I've seen literally millions of the invasive natives growing wild in the woodlands of my native AL, and didn't necessarily notice the surface roots so much there, though now that I think about it, even out in the woods, those above soil-surface roots were pretty prominent.
Here is a link that might be useful: Invasive sweetgum
lucky_p just because its common, opportunist and you just don't like it doesn't mean its a bad tree for the rest of us.
i don't read where lucky said directly that it is a bad tree for you -
just a bad one for him. ;-)
his reply addressed the question about surface roots (in an area with similar growing conditions to the one of the poster) and the comments accurately describe the sweetgums at the wooded perimeter of my yard; ripples of large, exposed roots extending out a long way from the trunk. i don't think many would find it desirable to have those in a lawn or garden setting.
chueh is asking for information about existing trees and not wanting to know this to help with a decision for selecting a tree to plant but the link in the above post would provide some study data to consider for doing that.
A very interesting article, lucky_p and one certainly worth reading.
Cupaniopsis fovealata is an australian rainforest tree in Sapindaceae.
Ta Da...here I come, cape flying, in defense of my wonderful, adored liquidambars. Here in So. Ca. we don't have the autumn display many of you get. My front yard is a blazing glory thanks to the sweetgums in mine and my neighbors yards...5 altogether. With theirs turning earlier than ours we enjoy amazing colors in golds and reds from Oct. through Dec. Cannot imagine that their beauty, in an autumn-foliage- starved land such as ours would not out weigh the nuisance of their prickle balls. As for surface roots: Ours are almost 30 years old and, yes, there are some, but not awful, and the grass grows there. I would not plan on planting flowers or shrubs under them, however. Invasiveness is a non-issue here.
Folks who've known me for the 10-12 years I've been a regular here will notice that I've softened my stance on sweetgums. Really.
I don't denigrate those who would plant them in their own yard, but I will answer questions like the one posed about the prominent above-ground roots without sugar-coating the issue - and I didn't even address the issue of the abominable prickly seed capsules.
I will agree that in some areas they do have marvelous fall color - but I rarely see it on the ones that grow here. I've been tempted, at times, to plant 'Rotundiloba', just 'cause I think the leaves look kind of 'neat'.
Lest you think I've gone too soft, though, rest assured that I'm working diligently to eliminate each and every one of the accursed things from my property here.

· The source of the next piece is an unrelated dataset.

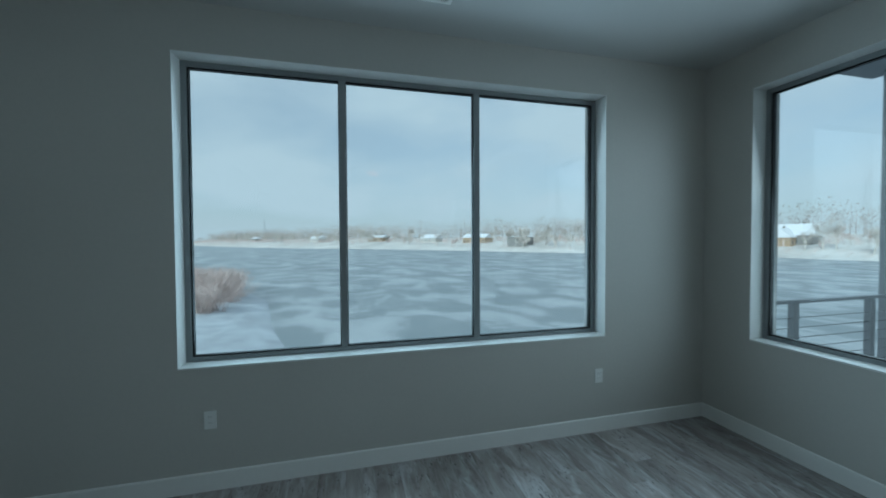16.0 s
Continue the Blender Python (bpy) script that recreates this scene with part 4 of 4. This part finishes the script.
def railing():
    ob = thing("balcony_railing", "grey steel balcony railing with horizontal cables", "railing")
    y, x = -4.70, 10.92
    fx = [6.215 + 1.143 * k for k in range(-7, 4)] + [10.78]
    part("top_rail", box(-2.55, 10.95, y - 0.03, y + 0.03, 0.955, 0.985, 0.004), STEEL, ob, "flat steel top rail")
    part("top_rail", box(x - 0.03, x + 0.03, y + 0.03, YR - OUT - 0.02, 0.9551, 0.9849, 0.004), STEEL, ob, "flat steel top rail")
    for c in fx[:-1]:
        part("post", box(c - 0.014, c + 0.014, y - 0.022, y + 0.022, -0.075, 0.955), STEEL, ob)
    for c in (-3.28, -4.35):
        part("post", box(x - 0.03, x + 0.03, c - 0.03, c + 0.03, -0.075, 0.955), STEEL, ob)
    bm, w = bmesh.new(), 0.042
    cx, cy = 10.78, y
    for sx in (-1, 1):
        for sy in (-1, 1):
            slab(bm, cx + sx * w - 0.006, cx + sx * w + 0.006, cy + sy * w - 0.006, cy + sy * w + 0.006, -0.075, 0.955)
    for k in range(11):
        z = 0.0 + 0.088 * k
        slab(bm, cx - w, cx + w, cy - w, cy + w, z, z + 0.03)
    part("corner_post", bm, STEEL, ob, "perforated steel corner post")
    for k in range(9):
        z = 0.045 + 0.096 * k
        part("cable", rod(bmesh.new(), (-2.55, y, z), (10.78, y, z), 0.0042, seg=6), STEEL, ob)
        part("cable", rod(bmesh.new(), (x, y, z), (x, YR - OUT, z), 0.0042, seg=6), STEEL, ob)


railing()

# ---- river, banks and the far shore ----
WATER = -5.0
bm = bmesh.new()
S = 4000.0
bm.faces.new([bm.verts.new(v) for v in ((-S, -S, WATER), (S, -S, WATER), (S, S, WATER), (-S, S, WATER))])
water = new("water", finish(bm, "water", RIVER))
tagged(water, "half-frozen river with pale ice floes", "river", kind="structure")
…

Some say that familiarity breeds contempt, and I'm very familiar with L.styraciflua.
Liquidambars are well known for developing a lot of surface roots. They are frequently (and inappropriately) planted here in more suburban areas as street trees and in addition to getting their crowns whacked back to avoid power lines, the roots cause frequent upheavals of the sidewalks. In fact, there are areas close to my neighborhood where the sidewalks are currently closed as the city goes through its endless process of removing broken concrete, cutting roots, leveling and re-laying concrete. You'd think they'd learn after doing this countless times :-)
My sister's small townhouse garden in SoCal was populated by 13(!) liquidambars when she moved in. She's down to 6 now but absolutely nothing else can be planted in this tiny garden due to the extensive and very visible root system of these trees, not even annuals. Fortunately, other plants were included at the initial planting and they are hanging on but just.